Por
David Montero
Desde que en 1992, Lasse Hälstrom (Estocolmo,
1946) estrenase A quien ama Gilbert Grape, el realizador
sueco ha ido poco a poco refinando el arte de la fábula
cinematográfica. Ya en su país de origen, Hallström
había dado buena muestra de su talento con un material
de alta gradación sensible en la deliciosa Mi vida como
un perro (1985), pero, sin duda, el punto álgido de
su carrera llegó con Las normas de la casa de la sidra
(1999) con la que ganó dos premios de la Academia. Al año
siguiente, repitió éxito en los Oscars con la misma
fórmula gracias a Chocolat, una película
que despertó ya las sospechas de la crítica, algo
escamada con la excesiva ñoñez de la cinta. Su última
apuesta es Atando cabos, adaptación de la novela
de E. Annie Proulx, galardonada con un premio Pullitzer, una obra
que viene como anillo al dedo al cine de Lasse Hallström.
"Yo
llevaba una existencia tranquila, silenciosa. Nadie se había
fijado nunca en mi, hasta que un día de lluvia alguien
finalmente lo hizo". Estas palabras, pronunciadas al inicio
de la película, dan paso, una vez más, a un cuento
moral donde es posible encontrar buenos y malos, viejas leyendas
de piratas, fantasmas, muertos que se despiertan y casas malditas
que vuelan por los aires.
Pero principalmente, Atando cabos cuenta
la historia de Quoyle, un derrotado controlador de tinta sin ningún
tipo de ambiciones. Apagado, falto de esperanzas, todo cambia
cuando conoce a una joven prostituta llamada Petal, de la que
se enamora perdidamente. La mala, o la buena, fortuna decide que
ella se quede embarazada, iniciando ambos una relación
en la que él es humillado de continuo. Años más
tarde la repentina muerte de Petal en un accidente de tráfico,
obliga a Quoyle y a su hija a buscar una salida por lo que se
trasladan al remoto pueblo pesquero de donde procede su familia.

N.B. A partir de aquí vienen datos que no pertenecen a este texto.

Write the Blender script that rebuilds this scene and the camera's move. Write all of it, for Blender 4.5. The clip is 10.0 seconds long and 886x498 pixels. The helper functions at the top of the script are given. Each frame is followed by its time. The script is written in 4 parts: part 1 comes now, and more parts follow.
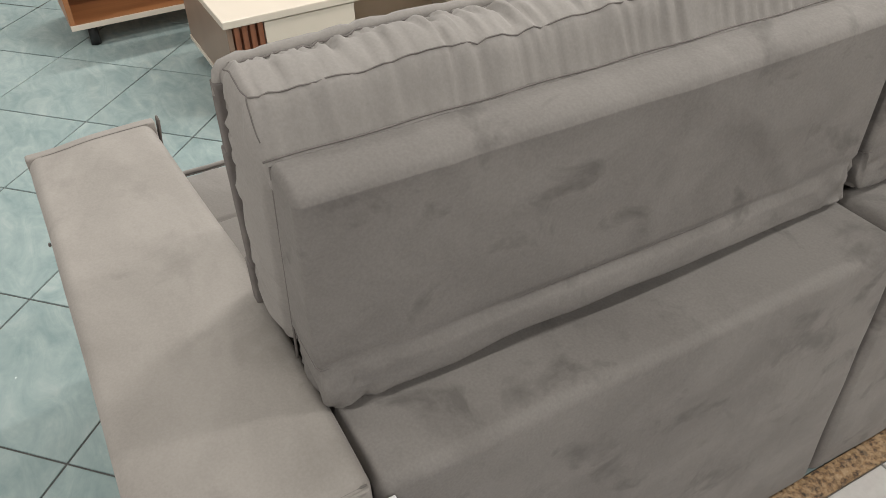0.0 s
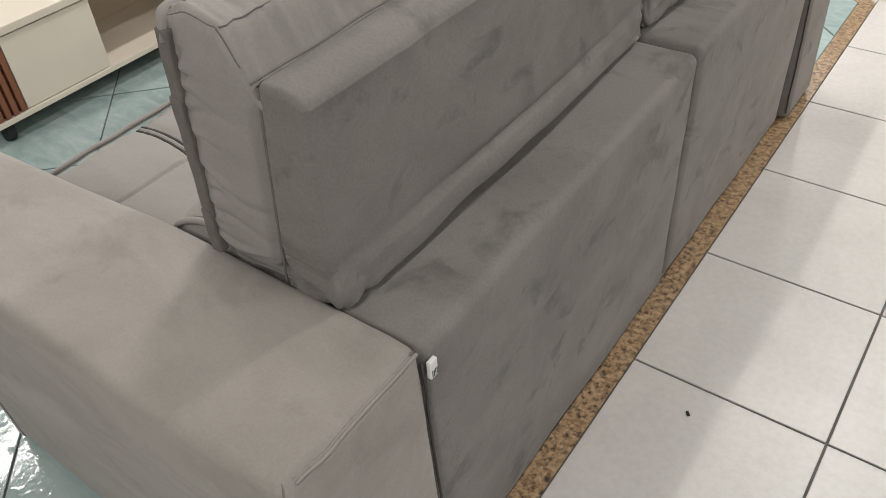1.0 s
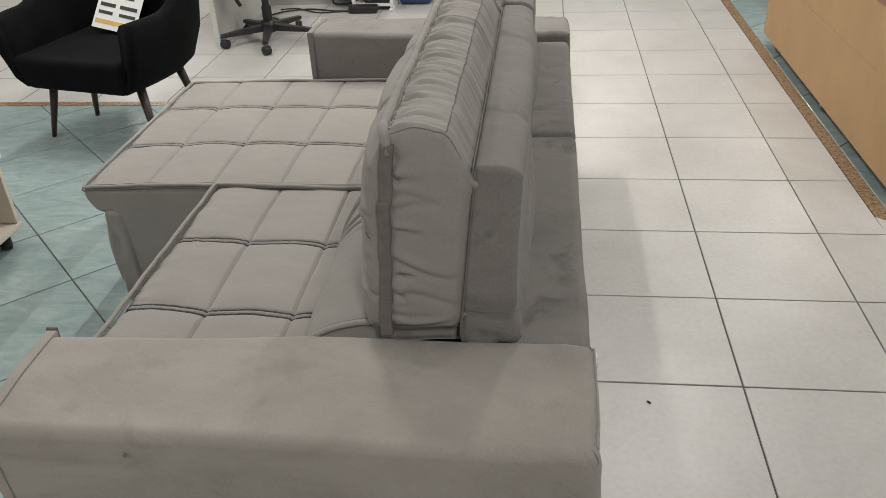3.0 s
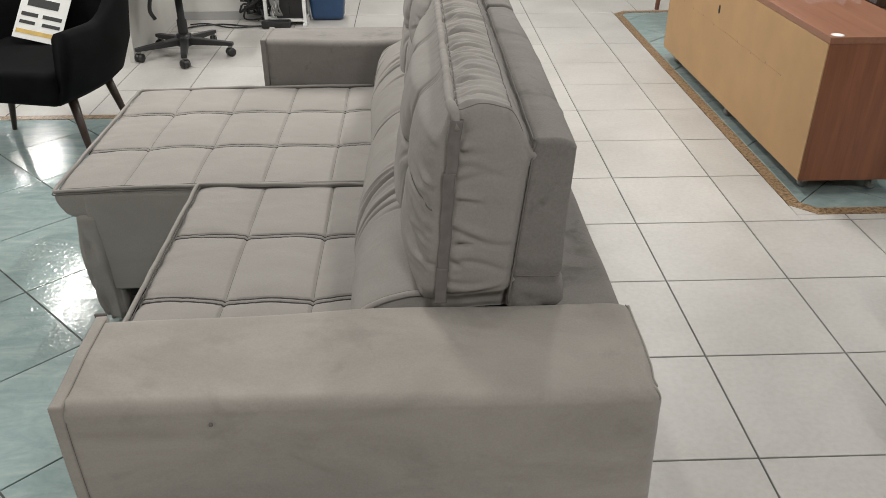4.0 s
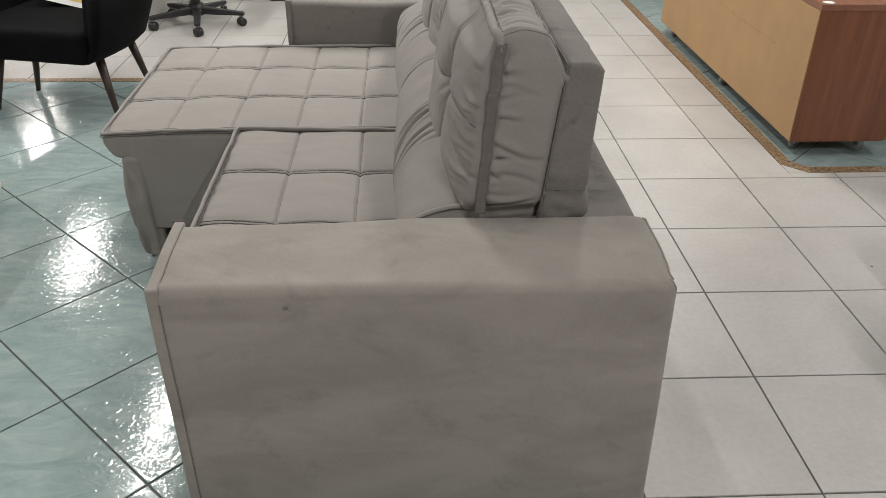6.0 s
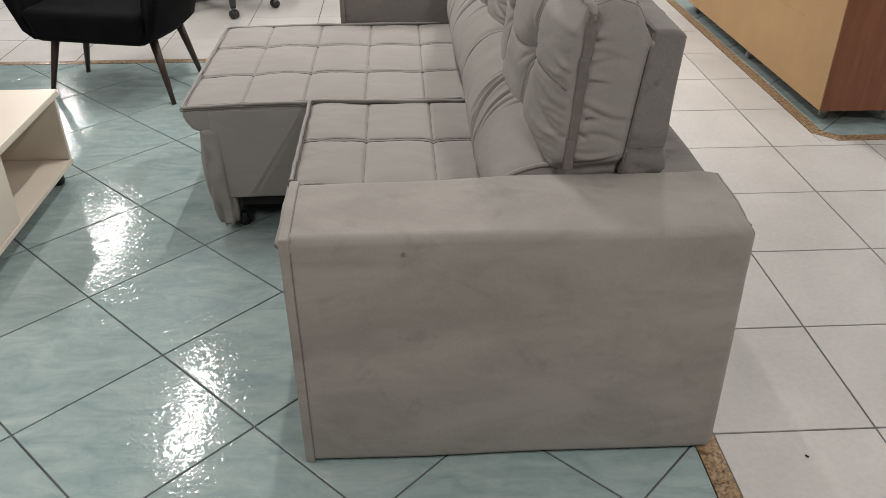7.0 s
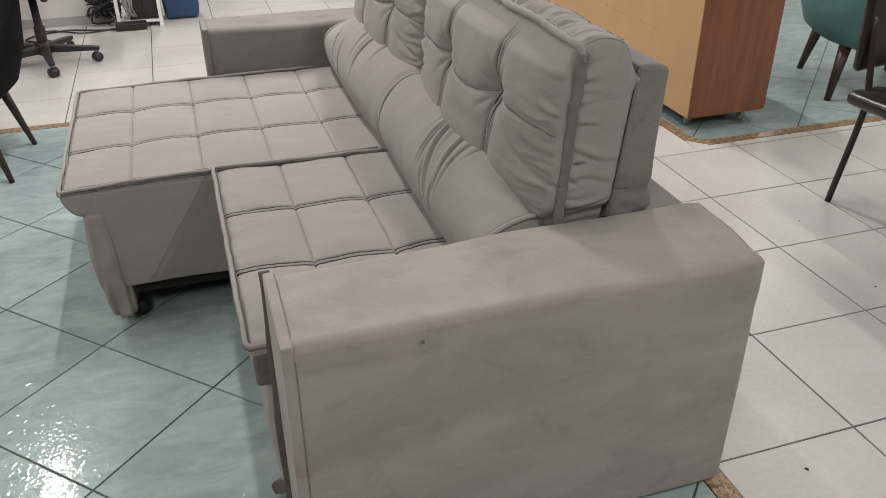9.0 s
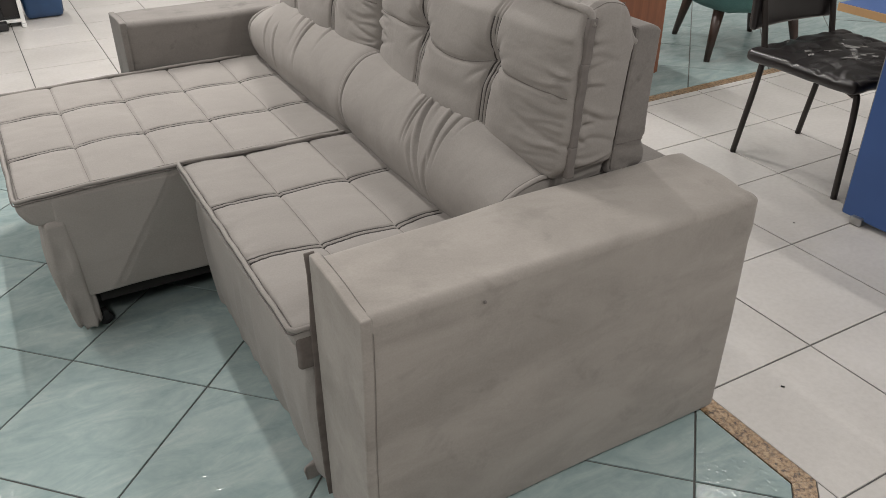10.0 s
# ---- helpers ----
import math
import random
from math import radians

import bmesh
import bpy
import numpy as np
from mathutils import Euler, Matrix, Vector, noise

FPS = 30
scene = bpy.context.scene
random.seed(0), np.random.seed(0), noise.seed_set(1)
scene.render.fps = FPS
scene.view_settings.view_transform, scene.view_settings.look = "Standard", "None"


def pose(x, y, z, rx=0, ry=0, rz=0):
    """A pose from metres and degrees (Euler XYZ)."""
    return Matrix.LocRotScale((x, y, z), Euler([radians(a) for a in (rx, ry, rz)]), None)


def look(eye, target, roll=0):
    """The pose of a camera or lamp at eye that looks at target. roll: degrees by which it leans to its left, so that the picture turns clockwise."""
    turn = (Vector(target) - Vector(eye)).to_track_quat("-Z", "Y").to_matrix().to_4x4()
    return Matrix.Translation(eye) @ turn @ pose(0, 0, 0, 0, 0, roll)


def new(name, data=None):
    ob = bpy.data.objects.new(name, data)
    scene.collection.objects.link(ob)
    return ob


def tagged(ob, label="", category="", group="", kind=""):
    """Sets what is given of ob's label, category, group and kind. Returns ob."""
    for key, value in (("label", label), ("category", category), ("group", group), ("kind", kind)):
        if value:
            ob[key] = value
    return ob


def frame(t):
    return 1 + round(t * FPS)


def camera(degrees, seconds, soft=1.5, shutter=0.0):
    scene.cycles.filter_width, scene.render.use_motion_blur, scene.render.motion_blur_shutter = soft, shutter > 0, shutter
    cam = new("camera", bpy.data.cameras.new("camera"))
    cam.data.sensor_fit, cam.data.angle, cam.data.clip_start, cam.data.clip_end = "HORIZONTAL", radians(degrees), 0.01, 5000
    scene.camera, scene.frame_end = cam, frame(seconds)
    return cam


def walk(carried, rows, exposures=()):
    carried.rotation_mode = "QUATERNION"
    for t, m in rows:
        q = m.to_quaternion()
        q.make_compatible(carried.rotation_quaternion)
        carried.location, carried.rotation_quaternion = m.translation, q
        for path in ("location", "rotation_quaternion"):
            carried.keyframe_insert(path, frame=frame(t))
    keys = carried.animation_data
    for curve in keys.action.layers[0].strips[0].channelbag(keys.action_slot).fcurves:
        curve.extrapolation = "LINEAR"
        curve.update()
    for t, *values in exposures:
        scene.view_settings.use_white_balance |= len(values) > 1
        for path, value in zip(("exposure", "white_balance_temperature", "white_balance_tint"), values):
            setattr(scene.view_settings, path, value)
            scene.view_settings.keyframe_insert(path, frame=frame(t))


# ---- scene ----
cam = camera(57.3, 10.0, soft=0.3)
PATH = [
    (0, (0.059, -0.008, 1.411), (-1.316, 0.727, 0.159), -1.3),
    (0.5, (0.024, -0.098, 1.399), (-1.105, 0.931, 0.108), -3.6),
    (1, (-0.009, -0.338, 1.398), (-0.936, 0.845, 0.08), -4.2),
    (1.5, (-0.131, -0.466, 1.365), (-0.856, 0.824, 0.02), -2.1),
    (2, (-0.293, -0.515, 1.37), (-0.874, 0.828, 0.006), -3.7),
    (2.5, (-0.413, -0.756, 1.447), (-0.756, 0.835, 0.284), -2.9),
    (2.7, (-0.466, -0.866, 1.478), (-0.76, 0.798, 0.407), -3.0),
    (3.8, (-0.79, -0.963, 1.451), (-0.801, 0.768, 0.45), -0.7),
    (4, (-0.842, -1.055, 1.456), (-0.78, 0.683, 0.469), -0.1),
    (4.5, (-0.959, -1.21, 1.484), (-0.855, 0.56, 0.558), 0.6),
    (5, (-0.996, -1.223, 1.479), (-0.88, 0.548, 0.558), 0.2),
    (5.2, (-1.0, -1.228, 1.47), (-0.881, 0.539, 0.542), 0.5),
    (6.3, (-0.945, -1.319, 1.415), (-0.864, 0.385, 0.372), 0.6),
    (6.5, (-0.984, -1.349, 1.418), (-0.908, 0.349, 0.364), 0.4),
    (7, (-1.163, -1.44, 1.442), (-1.073, 0.262, 0.397), 0.1),
    (7.5, (-1.278, -1.443, 1.457), (-1.101, 0.287, 0.469), 1.0),
    (8, (-1.364, -1.332, 1.454), (-1.132, 0.392, 0.467), -0.1),
    (8.5, (-1.412, -1.23, 1.442), (-1.027, 0.467, 0.455), -1.3),
    (9, (-1.484, -1.18, 1.441), (-0.955, 0.471, 0.443), -0.3),
    (9.5, (-1.638, -1.13, 1.437), (-0.893, 0.428, 0.429), -0.2),
    (10, (-1.831, -1.098, 1.431), (-0.986, 0.397, 0.407), -0.1),
]
walk(cam, [(t, look(eye, target, roll)) for t, eye, target, roll in PATH],
     [(0.0, 0.19, 6500, 8), (0.6, 0.15, 6500, 8), (1.2, -0.07, 6500, 8), (2.0, -0.26, 6500, 7), (2.7, -0.29, 6500, 7), (4.0, -0.16, 6450, 7), (5.0, -0.07, 6450, 7), (6.3, -0.25, 6500, 9), (7.0, -0.2, 6500, 10), (8.0, -0.09, 6500, 10), (10.0, -0.07, 6500, 10)])

# ---- world and lamps ----
world = bpy.data.worlds.new("store_air")
scene.world = world
world.use_nodes = True
world.node_tree.nodes["Background"].inputs[0].default_value = (0.9, 0.95, 1.0, 1)
world.node_tree.nodes["Background"].inputs[1].default_value = 0.05
CEILING = 3.0
LAMP_WATTS = 38.0
# staggered rows of ceiling tubes, three metres apart: (x, y, share of the power), all running along y
# tubes without a known reflection or shadow are added; shares balance local brightness
LAMPS = [(-5.85, -1.9, 1.0), (-2.85, -1.9, 1.1), (0.15, -1.9, 1.2), (3.15, -1.9, 1.8),
         (-4.35, 0.85, 1.15), (-1.38, 2.1, 1.2), (1.65, 0.85, 0.6), (4.65, 0.85, 1.0),
         (-5.85, 3.4, 1.0), (-2.85, 3.4, 1.0), (0.15, 3.3, 1.6), (3.15, 3.4, 0.8),
         (-4.3, 6.1, 1.0), (-1.35, 6.1, 1.0), (1.65, 6.1, 1.0), (4.65, 6.1, 1.0),
         (-5.87, 9.25, 1.0), (-2.85, 9.25, 1.0), (0.15, 9.25, 1.0)]


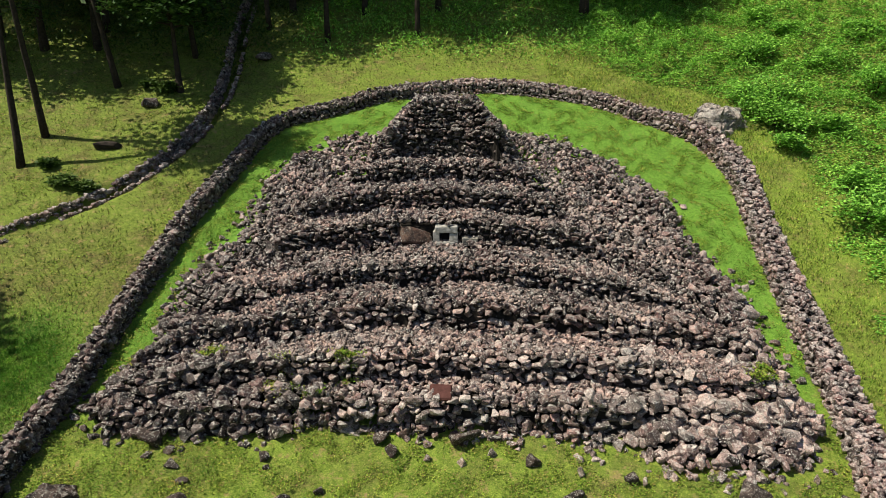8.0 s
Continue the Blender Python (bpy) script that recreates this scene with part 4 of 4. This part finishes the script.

Allí, los dos tendrán que enfrentarse a su propio
pasado y hallar un nuevo futuro.
Este desarrollo argumental encaja de pleno en los
presupuestos cinematográficos que usualmente maneja Halström,
con historias que se desarrollan en pequeñas poblaciones,
donde la gente se conoce bien, y en las que la llegada de un nuevo
personaje provoca una catarsis de resultados positivos. Así,
Atando cabos se convierte en un fresco de personajes que
avanzan hacia la curación emocional: el propio Quoyle,
su atractiva vecina, su tía, su hija o el director del
periódico local, por poner varios ejemplos.
La
trama, plena de pequeñas historias, se sucede al paso deslabazado
con el que se hojea un periódico, saltando caprichosamente
de unas páginas a otras, de los deportes a los sucesos,
después a las noticias internacionales... El hilo conductor
de todas estas microhistorias es la interpretación de Kevin
Spacey, que sonó de forma insistente como posible candidato
al Oscar al mejor actor. Su interpretación, aunque sólida,
no tiene el brillo de otras ocasiones. Mucho más interesantes
son los trabajos de las mujeres que le rodean: Julianne Moore
como la desolada viuda, Judi Dench en el papel de la tía
del protagonista y, sobre todo, Cate Blanchett que da vida a una
cruel prostituta.
Al final, como en toda buena fábula, hace
su aparición de forma lapidaria la moraleja, tan evidente
en todas las películas de Hallström: "Sí,
desde luego un hombre roto puede curarse".